Green energy schemes mainly enrich the better-off
A recent study from researchers at the University of California at Berkeley puts some hard numbers to a phenomenon that students of environmental policy have long suspected: many “green energy” initiatives are disproportionally pushing tax money to society’s better-off.
In The Distributional Effects of U.S. Clean Energy Tax Credits, researchers Severin Borenstein and Lucas Davis used tax return data to figure out who was getting the $18 billion in clean energy tax credits given out since 2006 for everything from home-efficiency refits, electric vehicle purchases, to installing solar panels.
Unsurprisingly, Borenstein and Davis found that most of that money went to the better-off. They calculate that:
The bottom three income quintiles have received about 10% of all credits, while the top quintile has received about 60%. The most extreme is the program aimed at electric vehicles, where we find that the top income quintile has received about 90% of all credits.
That top quintile of earners receiving tax credits are those earning adjusted gross incomes over US$75,000.
Of course, none of this should be too surprising. You can’t claim tax credits to pay for improving your home’s energy efficiency unless you own a home. You can’t claim clean energy credits for putting a windmill on your property unless you own (a lot) of property. Similarly, you can’t claim tax credits for buying an electric vehicle (EV) or hybrid car unless you’re able to afford new green vehicles that come with pretty high price tags.

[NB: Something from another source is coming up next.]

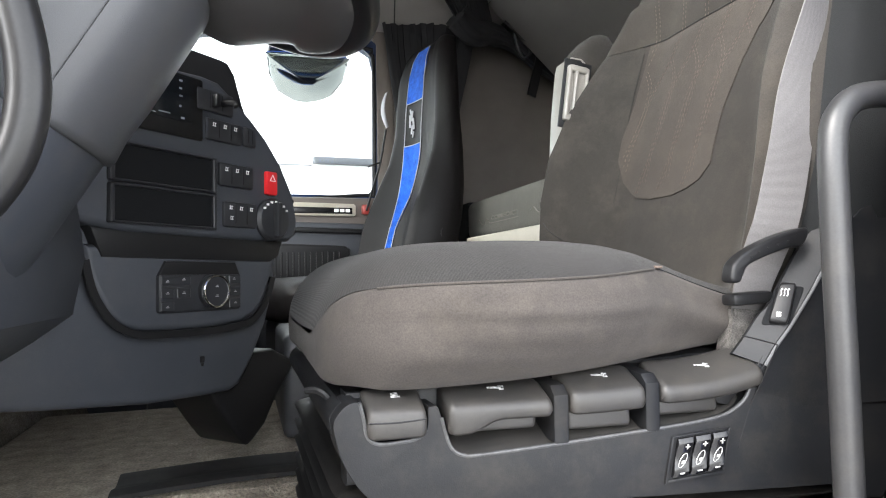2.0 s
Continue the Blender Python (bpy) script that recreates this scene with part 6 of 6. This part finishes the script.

That EV programs constitute a transfer of taxpayer dollars to its wealthier people has been recognized for more than 20 years. As I pointed out in an article on Subsidy-Powered Vehicles:
When the California government wanted to subsidize the last generation of electric vehicles, it offered more than $8,000 to people who leased GM’s EV1. But the only people who could do so belonged to households that earned more than $100,000 annually and had a regular petrol-powered car as their primary mode of transportation.
Borenstein and Davis observe that eco-taxes (whether direct, or implemented as cap-and-trade schemes) would be more equitable, which is likely true, but of course, such taxes have their own problems.
In order to leverage green technology into markets, green-tech advocates have convinced governments to spend untold billions of dollars subsidizing everything from solar panels, to electric cars, to windmills, to housing retrofits. Time after time, we see that these subsidies enrich the richer, far more than they benefit the less well-heeled.